The constraint that it must "look reasonable to a casual human inspector" doesn't make sense.
The point of the checksum is that you can download the source code and trust it WITHOUT having
to inspect it. Indeed, the point of the checksum is that you trust the maintainers, and the
checksum serves to link that trust with the tarball, with the presumption that the source code
as last checked by the maintainers was what they checksummed.
Also, we're dealing with tar+gzip+PHP code. Certainly it would be completely trivial to append
arbitrary binary data to the tar file which may or may not (depending on the tar
implementation) give a warning when unpacking. I'm not even going to bother analyzing this,
because its pointless; an attacker need only find one avenue which meets his criteria.
As for file size. This may or may not pose a problem. Certainly from a practical standpoint I
doubt it. This is a relatively huge tarball. The requisite additional data is at most 512
bits, IIRC--the internal block size of MD5--maybe less. People who manually download the
tarball--and bother to check the hash--will also likely ignore the file size, and rightly so.
Any secure cryptographic algorithm isn't sensitive to the input size; if it is, its not
secure, by definition.
I'm not familiar enough with the weakness of MD5 to judge the complexity of an attack which
doesn't just use a suffix. It may be simply slightly marginally more difficult to find a
collision if you modify the tail instead of appending; I dunno.
Point is, the MD5 checksum is useless, because you cannot trust it anymore.
Point is - you know nothing about cryptograpy, right ?

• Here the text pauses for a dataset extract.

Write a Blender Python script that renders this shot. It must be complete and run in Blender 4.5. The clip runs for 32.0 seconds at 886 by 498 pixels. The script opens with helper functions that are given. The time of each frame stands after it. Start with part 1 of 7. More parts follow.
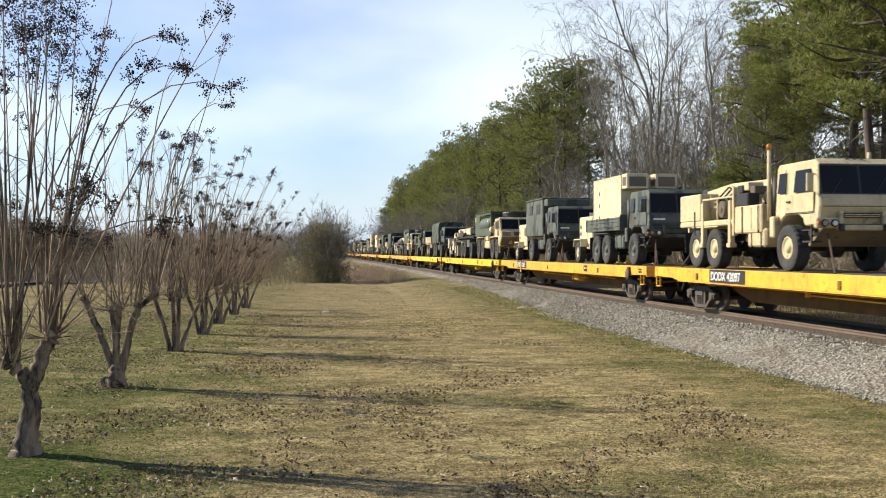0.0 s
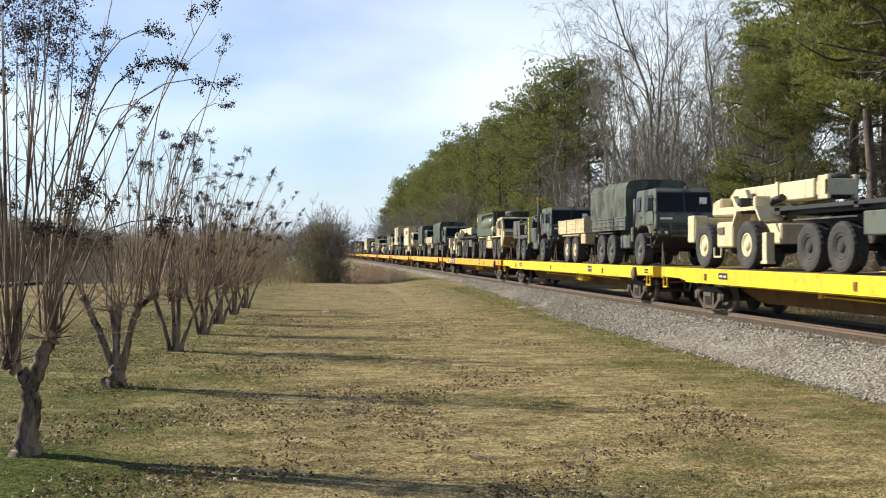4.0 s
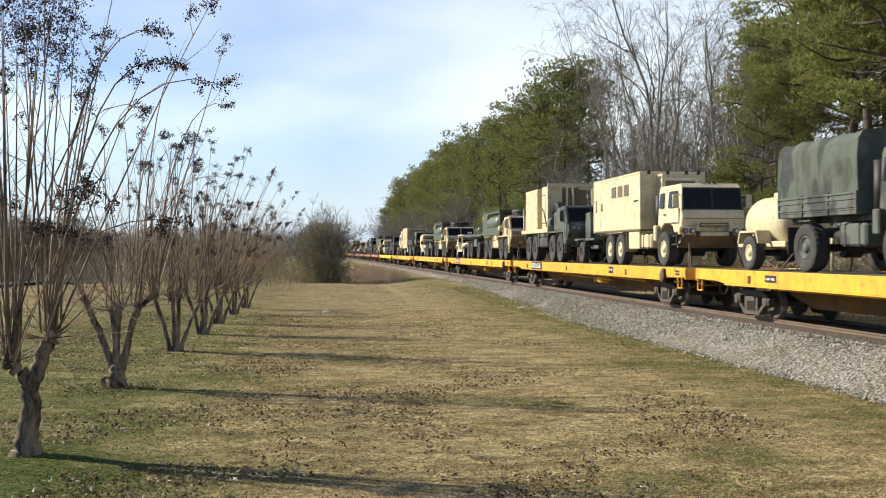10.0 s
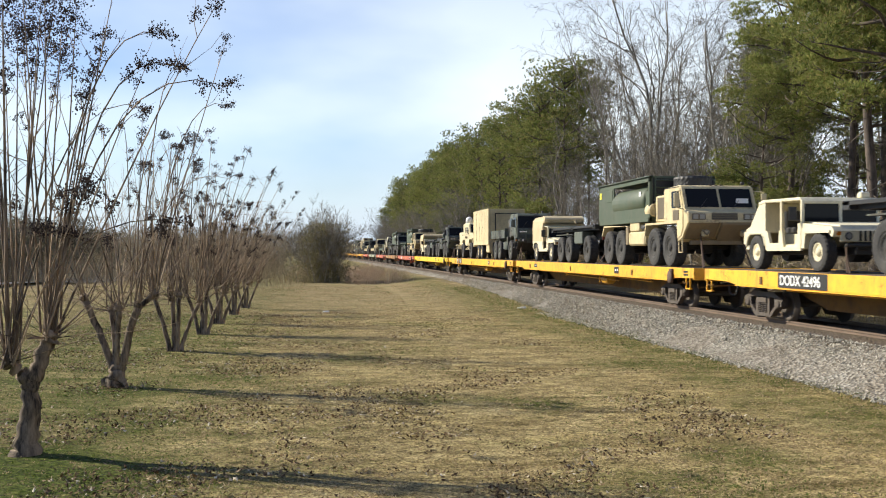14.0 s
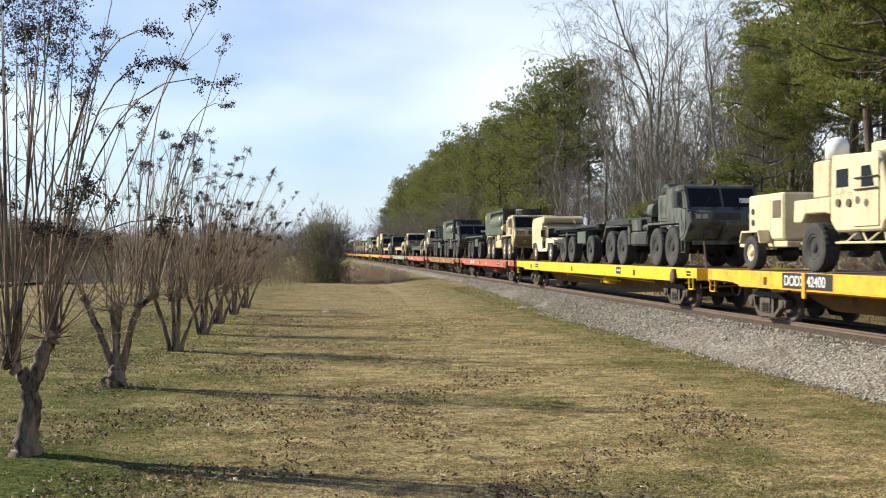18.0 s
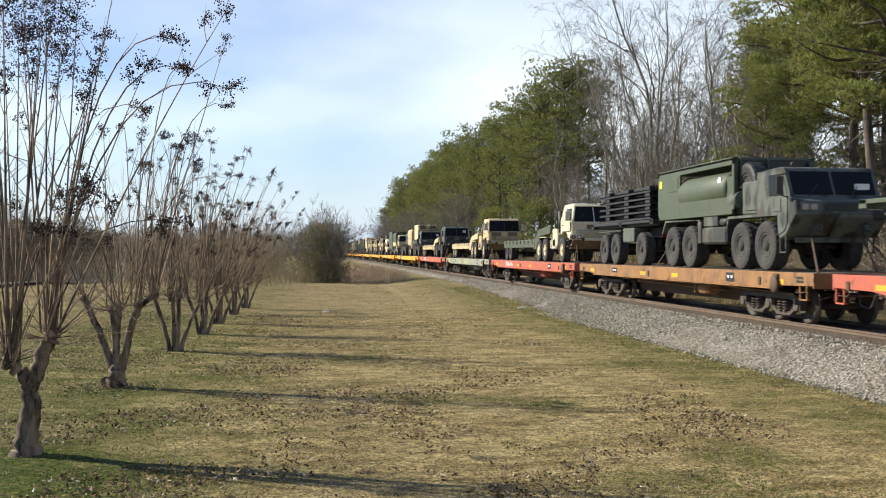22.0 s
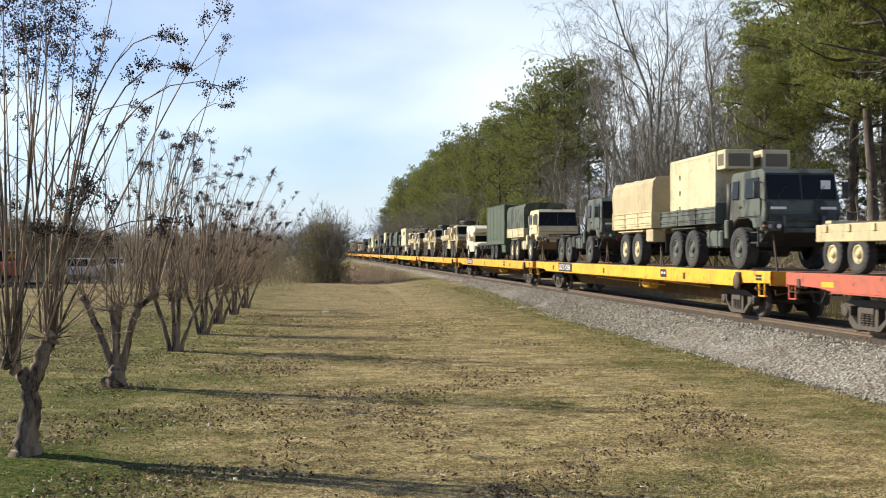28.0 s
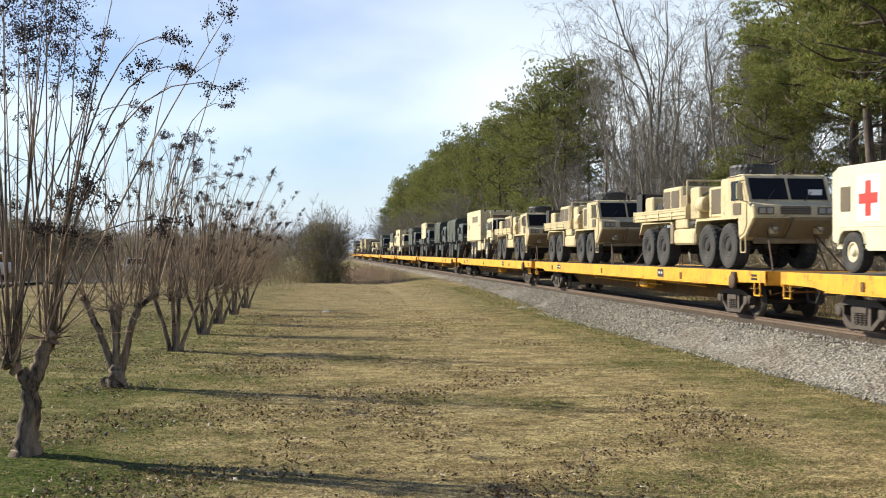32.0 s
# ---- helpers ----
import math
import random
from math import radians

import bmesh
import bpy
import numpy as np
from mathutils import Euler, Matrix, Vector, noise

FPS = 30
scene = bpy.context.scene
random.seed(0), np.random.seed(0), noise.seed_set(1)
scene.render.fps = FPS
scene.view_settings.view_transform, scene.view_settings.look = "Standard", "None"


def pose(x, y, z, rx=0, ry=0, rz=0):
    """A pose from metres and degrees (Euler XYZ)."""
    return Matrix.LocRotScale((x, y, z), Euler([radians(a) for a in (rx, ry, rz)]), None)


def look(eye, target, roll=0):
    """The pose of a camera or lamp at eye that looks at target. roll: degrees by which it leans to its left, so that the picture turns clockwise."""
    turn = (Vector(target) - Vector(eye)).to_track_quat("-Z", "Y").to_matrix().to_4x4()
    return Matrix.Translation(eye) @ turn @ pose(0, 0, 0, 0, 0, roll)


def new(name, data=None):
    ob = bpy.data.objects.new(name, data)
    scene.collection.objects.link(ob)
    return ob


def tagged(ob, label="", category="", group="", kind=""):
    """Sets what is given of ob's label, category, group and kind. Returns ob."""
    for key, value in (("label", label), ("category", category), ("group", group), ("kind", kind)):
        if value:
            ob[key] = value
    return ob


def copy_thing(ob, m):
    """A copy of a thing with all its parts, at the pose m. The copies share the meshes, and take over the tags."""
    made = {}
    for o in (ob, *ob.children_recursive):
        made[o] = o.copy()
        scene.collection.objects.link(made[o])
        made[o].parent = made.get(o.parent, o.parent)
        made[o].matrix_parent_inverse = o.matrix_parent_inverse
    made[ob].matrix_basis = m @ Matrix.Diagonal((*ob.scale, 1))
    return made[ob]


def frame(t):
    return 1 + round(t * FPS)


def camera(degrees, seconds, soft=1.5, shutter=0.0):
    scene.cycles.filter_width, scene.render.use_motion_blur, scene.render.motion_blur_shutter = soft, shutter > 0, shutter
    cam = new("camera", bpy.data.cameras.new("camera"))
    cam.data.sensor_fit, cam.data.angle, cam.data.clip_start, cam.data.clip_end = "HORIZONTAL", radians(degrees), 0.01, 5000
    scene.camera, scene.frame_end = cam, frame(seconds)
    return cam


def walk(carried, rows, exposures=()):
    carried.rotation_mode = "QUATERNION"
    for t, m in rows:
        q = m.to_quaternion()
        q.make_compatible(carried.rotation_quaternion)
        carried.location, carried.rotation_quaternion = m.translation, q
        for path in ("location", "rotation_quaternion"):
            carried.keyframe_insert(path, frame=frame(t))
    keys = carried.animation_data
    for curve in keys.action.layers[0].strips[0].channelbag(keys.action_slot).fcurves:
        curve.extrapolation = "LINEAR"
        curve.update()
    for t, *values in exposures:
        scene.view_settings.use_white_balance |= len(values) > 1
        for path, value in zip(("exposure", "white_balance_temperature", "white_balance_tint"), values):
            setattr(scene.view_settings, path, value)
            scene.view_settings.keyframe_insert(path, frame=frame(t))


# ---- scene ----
cam = camera(47.1, 32.0, soft=1.05, shutter=0.18)
EYE = pose(0, 0, 2.5, 90.16, 0, -7.56)
walk(cam, [(0, EYE), (32, EYE)])

# the plan: x across the line, y along it (away from the camera), z up
TRACK_X = 13.0      # centre line of the track
RAIL_Z = 0.73       # top of the rails
DECK_Z = 2.005      # top of the flat cars
SPEED = 13.846      # of the train, towards the camera
SUN_FROM = Vector((-0.87, 0.485, 0.0)).normalized()
SUN_UP = 31.0

# ---- light ----
world = bpy.data.worlds.new("winter_sky")
scene.world = world
world.use_nodes = True
wt = world.node_tree
wt.nodes.clear()


def wnode(kind, **inputs):
    n = wt.nodes.new(kind)
    for k, val in inputs.items():
        n.inputs[k].default_value = val
    return n


sky = wt.nodes.new("ShaderNodeTexSky")
sky.sky_type = "NISHITA"
sky.sun_disc = False
sky.sun_elevation = radians(SUN_UP)
sky.sun_rotation = math.atan2(SUN_FROM.x, SUN_FROM.y)
sky.air_density, sky.dust_density, sky.ozone_density = 1.0, 0.1, 4.0
coord = wt.nodes.new("ShaderNodeTexCoord")
stretch = wt.nodes.new("ShaderNodeMapping")
stretch.inputs["Scale"].default_value = (1.6, 1.6, 4.2)
stretch.inputs["Rotation"].default_value = (0.0, radians(12), 0.0)
cirrus = wnode("ShaderNodeTexNoise", Scale=1.25, Detail=5.0, Roughness=0.45)
ramp = wt.nodes.new("ShaderNodeValToRGB")
ramp.color_ramp.elements[0].position, ramp.color_ramp.elements[1].position = 0.32, 0.62
mixsky = wt.nodes.new("ShaderNodeMixRGB")
mixsky.inputs[2].default_value = (7.7, 8.5, 8.9, 1)
back = wnode("ShaderNodeBackground", Strength=0.089)
wout = wt.nodes.new("ShaderNodeOutputWorld")
wt.links.new(coord.outputs["Generated"], stretch.inputs["Vector"])
wt.links.new(stretch.outputs[0], cirrus.inputs["Vector"])
eastward = wt.nodes.new("ShaderNodeSeparateXYZ")    # thicker cloud over the wood
wt.links.new(coord.outputs["Generated"], eastward.inputs[0])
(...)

Posted Dec 17, 2007 22:46 UTC (Mon) by khim (subscriber, #9252)
[Link]
I'm not familiar enough with the weakness of MD5 to judge the complexity of an attack which doesn't just use a suffix. It may be simply slightly marginally more difficult to find a collision if you modify the tail instead of appending; I dunno.
It's quite easy to find a collision if you can just modify something in the middle of file (like piece of documentation noone cares about or just some picture). But all such attacks will only work if "black hat" can alter the tarball after it's created and official signature is created. If "black hat" can alter your tarball at this stage then you have a lot of much bigger problems then just MD5 collision: he or she can just add backdoor directly to source, create tarball and sign it - why bother with MD5 collisions at all ?
Point is - you know nothing about cryptograpy, right ?
Posted Dec 18, 2007 6:33 UTC (Tue) by njs (guest, #40338)
[Link]
>if "black hat" can alter the tarball after it's created and official signature is created.
I think you mean, "after [the tarball] is created *but before* the official signature is
created". I.e., they need to perform some sort of complicated swaparoo on the people doing
the security announcement, and if you can do that, then you don't need a hash collision.
MD5's weaknesses are just completely irrelevant to this use case.
Maybe if we try another way of explaining... when people say MD5 is broken, what that means
(for now) is that I can: take that tarball from the website with hash A, and then use it to
create two new, different tarballs, that have the same hash B. Critically, A and B will be
different (and I can't pick what B will be ahead of time). So: there are *three* files here:
1) the original, valid tarball, which has hash A, 2) one of my "evil" "copies", which has hash
B, 3) the other one of my "evil" "copies", which also has hash B.
The result is that if you have a file with hash B, you don't know whether that's file (2) or
(3) above, but if you have a file with hash A, then you can be certain that it is file (1).
The security announcement is there to tell you what hash A is.
SquirrelMail 1.4.13 released - older versions compromised
Posted Dec 18, 2007 2:59 UTC (Tue) by tetromino (subscriber, #33846)
[Link]
> The constraint that it must "look reasonable to a casual human inspector" doesn't make
sense.
The constraint makes sense in the specific context of a php script. Too many times, I have
been bitten by an update to a webapp that broke my customized setup. Therefore, whenever I
install an update for a webapp, I look at the diff. Now, I am not a php expert and I don't
analyze it in detail, so it's quite likely that I will miss a subtle backdoor. However, if I
see 100000 lines of garbage that were introduced just to make the md5 sums coincide, I will
become extremely suspicious. I am sure thousands of other people who perform due diligence
when installing updates will notice the same thing.